I’m pretty excited about Rascal. I think that it could have the potential to do some pretty interesting things, and I have some ideas in my head for how having macros in a Haskell-like language could change things. I also think that, based on what I’ve seen so far, having both macros and a Haskell-like type system could give rise to completely different programming paradigms than exist in either Haskell or Racket today. My gut tells me that this is a case where the whole might actually be greater than the sum of its parts.

That said, Rascal doesn’t really exist yet. Yes, there is a GitHub repository, and it has some code in it that does… something. Unfortunately, the code is also currently extremely buggy, to the point of being borderline broken, and it’s also in such early stages that you can’t really do anything interesting with it, aside from some tiny toy programs.

As I have worked on Rascal, I’ve come to a somewhat unfortunate conclusion, which is that I really have almost zero interest in implementing type systems. I felt that way before I started the project, but I was hoping that maybe once I got into them, I would find them more interesting. Unfortunately, as much as I love working with powerful type systems (and really, I adore working with Haskell and using all the fancy features GHC provides), I find implementing the software that makes them tick completely dull.

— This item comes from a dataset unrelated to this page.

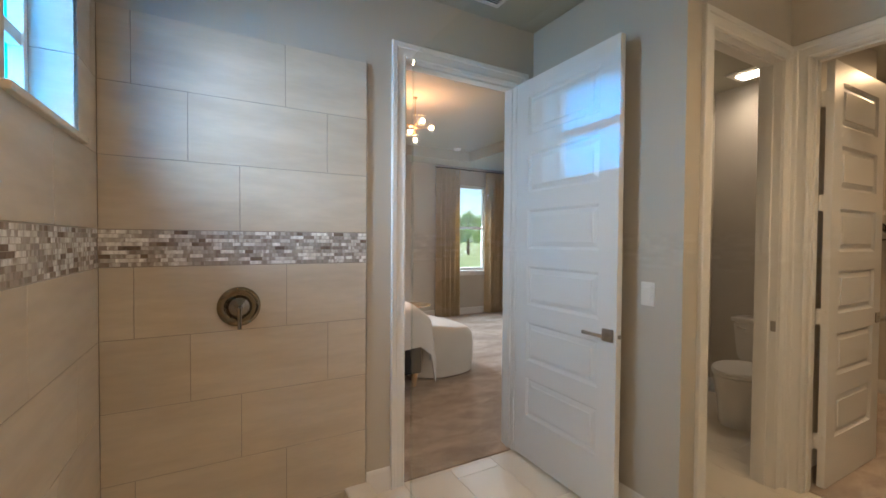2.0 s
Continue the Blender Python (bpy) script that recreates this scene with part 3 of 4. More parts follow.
# ---------------------------------------------------------------- shower
bm = bmesh.new()
box(bm, 0.985, 1.118, MIR_Y, WALL_Y, 0, 0.085)
bmesh.ops.bevel(bm, geom=bm.edges[:], offset=0.004, segments=2, affect="EDGES")
structure("shower_curb", bm, CURB, "cream stone shower curb under the glass", "shower curb")
GX, GY1 = 1.050, 1.753
panel = thing("shower_glass", "frameless clear glass shower screen standing on the curb", "shower screen", "", (GX, 1.0, 0.085))
bm = rbox(GX - 0.003, GX + 0.003, MIR_Y + 0.004, GY1, 0.092, 2.108, 0.0008, 1)
pane = part("pane", bm, CLEAR, panel)
pane.visible_shadow = False
part("polished_edge", rbox(GX - 0.005, GX + 0.005, GY1 + 0.0002, GY1 + 0.0014, 0.098, 2.104, 0.0004, 1), GLASSEDGE, panel, "grey green polished glass edge")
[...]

Still, I’m willing to invest the time to get something that I can use. Even so, resources for practical type system implementation are scarce. I want to thank Mark P Jones for his wonderful resource Typing Haskell in Haskell, without which getting to where I am now would likely have been impossible. I also want to thank Stephen Diehl for his wonderful Write You a Haskell series, which was also wonderfully useful to study, even if it is unfinished and doesn’t cover anything beyond ML just yet.

Even with these wonderful resources, I’ve come to the realization that I probably can’t do all of this on my own. I consider myself pretty familiar with macros and macro expanders at this point, but I don’t know much about type systems (at least not their implementation), and I could absolutely use some help. So if you’re interested in Rascal and think you might be able to pitch in, please: I would appreciate even the littlest bits of help or guidance!

In the meantime, I will try to keep picking away at Rascal in the small amount of free time I currently have. Thanks, as always, to all the amazing people who have contributed to the tools I’ve been using for this project: special thanks to the authors of Type Systems as Macros for their help as well as the people I mentioned just above, and also to all of the people who have built Racket and Haskell and made them what they are today. Without them, Rascal would most definitely not exist.

  1. Note that most of the Rascal code in this blog post probably doesn’t actually work on the current Rascal implementation. Pretty much all of it can be implemented in the current implementation, the syntax just isn’t quite as nice yet.